Problem details -> Print every line of the listing exactly, please.

+++ Given data +++

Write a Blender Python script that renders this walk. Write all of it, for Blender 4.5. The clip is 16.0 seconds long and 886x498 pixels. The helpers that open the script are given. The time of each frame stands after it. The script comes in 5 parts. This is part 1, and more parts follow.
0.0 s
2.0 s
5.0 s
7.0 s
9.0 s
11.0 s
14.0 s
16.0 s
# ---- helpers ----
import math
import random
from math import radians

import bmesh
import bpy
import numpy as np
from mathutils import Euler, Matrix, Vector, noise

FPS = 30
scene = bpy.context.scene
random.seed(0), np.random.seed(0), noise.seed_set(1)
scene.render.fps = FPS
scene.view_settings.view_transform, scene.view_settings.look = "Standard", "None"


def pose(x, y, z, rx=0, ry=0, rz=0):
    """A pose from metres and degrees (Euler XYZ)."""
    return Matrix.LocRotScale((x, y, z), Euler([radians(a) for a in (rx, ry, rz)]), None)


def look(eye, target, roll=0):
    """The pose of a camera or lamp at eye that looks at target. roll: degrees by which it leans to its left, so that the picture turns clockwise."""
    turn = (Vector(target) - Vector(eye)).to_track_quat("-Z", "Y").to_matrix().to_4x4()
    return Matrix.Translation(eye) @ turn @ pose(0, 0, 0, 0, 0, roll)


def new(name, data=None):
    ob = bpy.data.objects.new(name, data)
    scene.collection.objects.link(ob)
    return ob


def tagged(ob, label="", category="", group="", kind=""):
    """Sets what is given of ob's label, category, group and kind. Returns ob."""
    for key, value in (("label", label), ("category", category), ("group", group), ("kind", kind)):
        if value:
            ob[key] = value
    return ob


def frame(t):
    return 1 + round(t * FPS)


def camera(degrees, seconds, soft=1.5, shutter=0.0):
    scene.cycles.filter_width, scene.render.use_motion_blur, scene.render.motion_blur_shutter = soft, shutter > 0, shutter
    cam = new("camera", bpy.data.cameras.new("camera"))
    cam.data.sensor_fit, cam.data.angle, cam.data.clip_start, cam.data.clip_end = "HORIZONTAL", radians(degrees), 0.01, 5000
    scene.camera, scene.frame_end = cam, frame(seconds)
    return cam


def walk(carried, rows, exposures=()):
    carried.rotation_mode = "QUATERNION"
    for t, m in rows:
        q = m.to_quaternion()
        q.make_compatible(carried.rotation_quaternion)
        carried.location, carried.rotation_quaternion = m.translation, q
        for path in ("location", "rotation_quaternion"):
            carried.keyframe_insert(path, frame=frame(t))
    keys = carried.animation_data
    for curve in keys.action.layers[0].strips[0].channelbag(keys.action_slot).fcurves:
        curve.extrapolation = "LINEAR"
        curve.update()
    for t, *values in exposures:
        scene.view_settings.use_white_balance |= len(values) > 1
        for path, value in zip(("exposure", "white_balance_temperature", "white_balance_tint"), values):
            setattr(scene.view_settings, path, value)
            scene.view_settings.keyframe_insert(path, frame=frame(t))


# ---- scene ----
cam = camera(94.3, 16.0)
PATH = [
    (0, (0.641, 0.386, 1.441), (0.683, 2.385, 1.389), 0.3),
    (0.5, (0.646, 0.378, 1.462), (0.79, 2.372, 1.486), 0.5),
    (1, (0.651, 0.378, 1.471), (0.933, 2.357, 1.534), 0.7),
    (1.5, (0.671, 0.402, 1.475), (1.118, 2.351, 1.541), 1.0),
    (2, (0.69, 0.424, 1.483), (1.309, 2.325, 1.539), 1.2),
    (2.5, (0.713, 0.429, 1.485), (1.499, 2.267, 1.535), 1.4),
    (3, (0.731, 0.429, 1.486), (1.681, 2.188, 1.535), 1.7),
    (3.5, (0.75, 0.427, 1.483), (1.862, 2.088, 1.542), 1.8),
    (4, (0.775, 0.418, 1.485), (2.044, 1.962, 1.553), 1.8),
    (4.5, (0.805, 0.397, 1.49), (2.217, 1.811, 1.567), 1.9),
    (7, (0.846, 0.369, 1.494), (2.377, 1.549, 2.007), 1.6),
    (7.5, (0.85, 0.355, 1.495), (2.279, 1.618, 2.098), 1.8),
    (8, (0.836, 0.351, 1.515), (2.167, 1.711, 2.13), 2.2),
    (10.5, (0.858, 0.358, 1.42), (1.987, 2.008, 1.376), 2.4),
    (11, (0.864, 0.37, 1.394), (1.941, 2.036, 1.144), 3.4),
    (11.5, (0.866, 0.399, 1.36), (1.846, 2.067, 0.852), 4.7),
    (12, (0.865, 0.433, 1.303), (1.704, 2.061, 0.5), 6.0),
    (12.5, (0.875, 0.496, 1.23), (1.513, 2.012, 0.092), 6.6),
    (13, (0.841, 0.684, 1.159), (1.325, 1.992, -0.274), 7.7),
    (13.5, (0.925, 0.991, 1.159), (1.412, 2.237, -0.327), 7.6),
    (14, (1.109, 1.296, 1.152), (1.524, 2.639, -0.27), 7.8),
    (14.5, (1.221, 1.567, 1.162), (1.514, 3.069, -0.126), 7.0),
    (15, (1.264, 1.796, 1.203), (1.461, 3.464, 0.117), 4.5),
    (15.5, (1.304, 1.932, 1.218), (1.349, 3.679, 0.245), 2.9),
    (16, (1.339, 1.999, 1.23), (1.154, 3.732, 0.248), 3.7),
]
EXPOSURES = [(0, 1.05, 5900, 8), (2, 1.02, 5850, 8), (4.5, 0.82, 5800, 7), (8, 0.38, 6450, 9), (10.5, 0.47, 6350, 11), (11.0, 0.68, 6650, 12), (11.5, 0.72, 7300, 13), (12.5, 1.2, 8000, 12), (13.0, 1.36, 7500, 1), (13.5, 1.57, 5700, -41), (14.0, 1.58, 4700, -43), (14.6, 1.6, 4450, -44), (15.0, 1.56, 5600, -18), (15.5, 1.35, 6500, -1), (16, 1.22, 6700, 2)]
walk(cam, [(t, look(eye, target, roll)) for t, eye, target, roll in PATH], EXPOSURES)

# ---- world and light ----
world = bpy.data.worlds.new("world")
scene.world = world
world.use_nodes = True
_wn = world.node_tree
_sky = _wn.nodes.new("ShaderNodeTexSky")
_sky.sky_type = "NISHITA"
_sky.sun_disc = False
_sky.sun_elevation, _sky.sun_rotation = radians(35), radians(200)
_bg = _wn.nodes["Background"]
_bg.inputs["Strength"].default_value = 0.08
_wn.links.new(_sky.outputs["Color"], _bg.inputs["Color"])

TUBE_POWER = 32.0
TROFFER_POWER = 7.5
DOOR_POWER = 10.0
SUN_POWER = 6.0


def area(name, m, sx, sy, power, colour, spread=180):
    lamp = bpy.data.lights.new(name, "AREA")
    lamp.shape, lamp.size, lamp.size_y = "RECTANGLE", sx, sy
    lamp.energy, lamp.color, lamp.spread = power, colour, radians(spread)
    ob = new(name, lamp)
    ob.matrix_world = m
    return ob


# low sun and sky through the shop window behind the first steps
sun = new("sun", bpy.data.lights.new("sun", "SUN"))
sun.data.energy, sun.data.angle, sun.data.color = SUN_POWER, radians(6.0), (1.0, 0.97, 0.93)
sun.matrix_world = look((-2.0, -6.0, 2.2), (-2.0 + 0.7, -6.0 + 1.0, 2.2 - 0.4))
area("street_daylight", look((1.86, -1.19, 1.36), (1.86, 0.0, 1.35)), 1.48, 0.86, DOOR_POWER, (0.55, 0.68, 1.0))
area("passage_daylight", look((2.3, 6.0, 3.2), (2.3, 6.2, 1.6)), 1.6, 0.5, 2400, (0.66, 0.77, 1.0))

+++

The answer ->
Write a Blender Python script that renders this walk. Write all of it, for Blender 4.5. The clip is 16.0 seconds long and 886x498 pixels. The helpers that open the script are given. The time of each frame stands after it. The script comes in 5 parts. This is part 1, and more parts follow.
0.0 s
2.0 s
5.0 s
7.0 s
9.0 s
11.0 s
14.0 s
16.0 s
# ---- helpers ----
import math
import random
from math import radians

import bmesh
import bpy
import numpy as np
from mathutils import Euler, Matrix, Vector, noise

FPS = 30
scene = bpy.context.scene
random.seed(0), np.random.seed(0), noise.seed_set(1)
scene.render.fps = FPS
scene.view_settings.view_transform, scene.view_settings.look = "Standard", "None"


def pose(x, y, z, rx=0, ry=0, rz=0):
    """A pose from metres and degrees (Euler XYZ)."""
    return Matrix.LocRotScale((x, y, z), Euler([radians(a) for a in (rx, ry, rz)]), None)


def look(eye, target, roll=0):
    """The pose of a camera or lamp at eye that looks at target. roll: degrees by which it leans to its left, so that the picture turns clockwise."""
    turn = (Vector(target) - Vector(eye)).to_track_quat("-Z", "Y").to_matrix().to_4x4()
    return Matrix.Translation(eye) @ turn @ pose(0, 0, 0, 0, 0, roll)


def new(name, data=None):
    ob = bpy.data.objects.new(name, data)
    scene.collection.objects.link(ob)
    return ob


def tagged(ob, label="", category="", group="", kind=""):
    """Sets what is given of ob's label, category, group and kind. Returns ob."""
    for key, value in (("label", label), ("category", category), ("group", group), ("kind", kind)):
        if value:
            ob[key] = value
    return ob


def frame(t):
    return 1 + round(t * FPS)


def camera(degrees, seconds, soft=1.5, shutter=0.0):
    scene.cycles.filter_width, scene.render.use_motion_blur, scene.render.motion_blur_shutter = soft, shutter > 0, shutter
    cam = new("camera", bpy.data.cameras.new("camera"))
    cam.data.sensor_fit, cam.data.angle, cam.data.clip_start, cam.data.clip_end = "HORIZONTAL", radians(degrees), 0.01, 5000
    scene.camera, scene.frame_end = cam, frame(seconds)
    return cam


def walk(carried, rows, exposures=()):
    carried.rotation_mode = "QUATERNION"
    for t, m in rows:
        q = m.to_quaternion()
        q.make_compatible(carried.rotation_quaternion)
        carried.location, carried.rotation_quaternion = m.translation, q
        for path in ("location", "rotation_quaternion"):
            carried.keyframe_insert(path, frame=frame(t))
    keys = carried.animation_data
    for curve in keys.action.layers[0].strips[0].channelbag(keys.action_slot).fcurves:
        curve.extrapolation = "LINEAR"
        curve.update()
    for t, *values in exposures:
        scene.view_settings.use_white_balance |= len(values) > 1
        for path, value in zip(("exposure", "white_balance_temperature", "white_balance_tint"), values):
            setattr(scene.view_settings, path, value)
            scene.view_settings.keyframe_insert(path, frame=frame(t))


# ---- scene ----
cam = camera(94.3, 16.0)
PATH = [
    (0, (0.641, 0.386, 1.441), (0.683, 2.385, 1.389), 0.3),
    (0.5, (0.646, 0.378, 1.462), (0.79, 2.372, 1.486), 0.5),
    (1, (0.651, 0.378, 1.471), (0.933, 2.357, 1.534), 0.7),
    (1.5, (0.671, 0.402, 1.475), (1.118, 2.351, 1.541), 1.0),
    (2, (0.69, 0.424, 1.483), (1.309, 2.325, 1.539), 1.2),
    (2.5, (0.713, 0.429, 1.485), (1.499, 2.267, 1.535), 1.4),
    (3, (0.731, 0.429, 1.486), (1.681, 2.188, 1.535), 1.7),
    (3.5, (0.75, 0.427, 1.483), (1.862, 2.088, 1.542), 1.8),
    (4, (0.775, 0.418, 1.485), (2.044, 1.962, 1.553), 1.8),
    (4.5, (0.805, 0.397, 1.49), (2.217, 1.811, 1.567), 1.9),
    (7, (0.846, 0.369, 1.494), (2.377, 1.549, 2.007), 1.6),
    (7.5, (0.85, 0.355, 1.495), (2.279, 1.618, 2.098), 1.8),
    (8, (0.836, 0.351, 1.515), (2.167, 1.711, 2.13), 2.2),
    (10.5, (0.858, 0.358, 1.42), (1.987, 2.008, 1.376), 2.4),
    (11, (0.864, 0.37, 1.394), (1.941, 2.036, 1.144), 3.4),
    (11.5, (0.866, 0.399, 1.36), (1.846, 2.067, 0.852), 4.7),
    (12, (0.865, 0.433, 1.303), (1.704, 2.061, 0.5), 6.0),
    (12.5, (0.875, 0.496, 1.23), (1.513, 2.012, 0.092), 6.6),
    (13, (0.841, 0.684, 1.159), (1.325, 1.992, -0.274), 7.7),
    (13.5, (0.925, 0.991, 1.159), (1.412, 2.237, -0.327), 7.6),
    (14, (1.109, 1.296, 1.152), (1.524, 2.639, -0.27), 7.8),
    (14.5, (1.221, 1.567, 1.162), (1.514, 3.069, -0.126), 7.0),
    (15, (1.264, 1.796, 1.203), (1.461, 3.464, 0.117), 4.5),
    (15.5, (1.304, 1.932, 1.218), (1.349, 3.679, 0.245), 2.9),
    (16, (1.339, 1.999, 1.23), (1.154, 3.732, 0.248), 3.7),
]
EXPOSURES = [(0, 1.05, 5900, 8), (2, 1.02, 5850, 8), (4.5, 0.82, 5800, 7), (8, 0.38, 6450, 9), (10.5, 0.47, 6350, 11), (11.0, 0.68, 6650, 12), (11.5, 0.72, 7300, 13), (12.5, 1.2, 8000, 12), (13.0, 1.36, 7500, 1), (13.5, 1.57, 5700, -41), (14.0, 1.58, 4700, -43), (14.6, 1.6, 4450, -44), (15.0, 1.56, 5600, -18), (15.5, 1.35, 6500, -1), (16, 1.22, 6700, 2)]
walk(cam, [(t, look(eye, target, roll)) for t, eye, target, roll in PATH], EXPOSURES)

# ---- world and light ----
world = bpy.data.worlds.new("world")
scene.world = world
world.use_nodes = True
_wn = world.node_tree
_sky = _wn.nodes.new("ShaderNodeTexSky")
_sky.sky_type = "NISHITA"
_sky.sun_disc = False
_sky.sun_elevation, _sky.sun_rotation = radians(35), radians(200)
_bg = _wn.nodes["Background"]
_bg.inputs["Strength"].default_value = 0.08
_wn.links.new(_sky.outputs["Color"], _bg.inputs["Color"])

TUBE_POWER = 32.0
TROFFER_POWER = 7.5
DOOR_POWER = 10.0
SUN_POWER = 6.0


def area(name, m, sx, sy, power, colour, spread=180):
    lamp = bpy.data.lights.new(name, "AREA")
    lamp.shape, lamp.size, lamp.size_y = "RECTANGLE", sx, sy
    lamp.energy, lamp.color, lamp.spread = power, colour, radians(spread)
    ob = new(name, lamp)
    ob.matrix_world = m
    return ob


# low sun and sky through the shop window behind the first steps
sun = new("sun", bpy.data.lights.new("sun", "SUN"))
sun.data.energy, sun.data.angle, sun.data.color = SUN_POWER, radians(6.0), (1.0, 0.97, 0.93)
sun.matrix_world = look((-2.0, -6.0, 2.2), (-2.0 + 0.7, -6.0 + 1.0, 2.2 - 0.4))
area("street_daylight", look((1.86, -1.19, 1.36), (1.86, 0.0, 1.35)), 1.48, 0.86, DOOR_POWER, (0.55, 0.68, 1.0))
area("passage_daylight", look((2.3, 6.0, 3.2), (2.3, 6.2, 1.6)), 1.6, 0.5, 2400, (0.66, 0.77, 1.0))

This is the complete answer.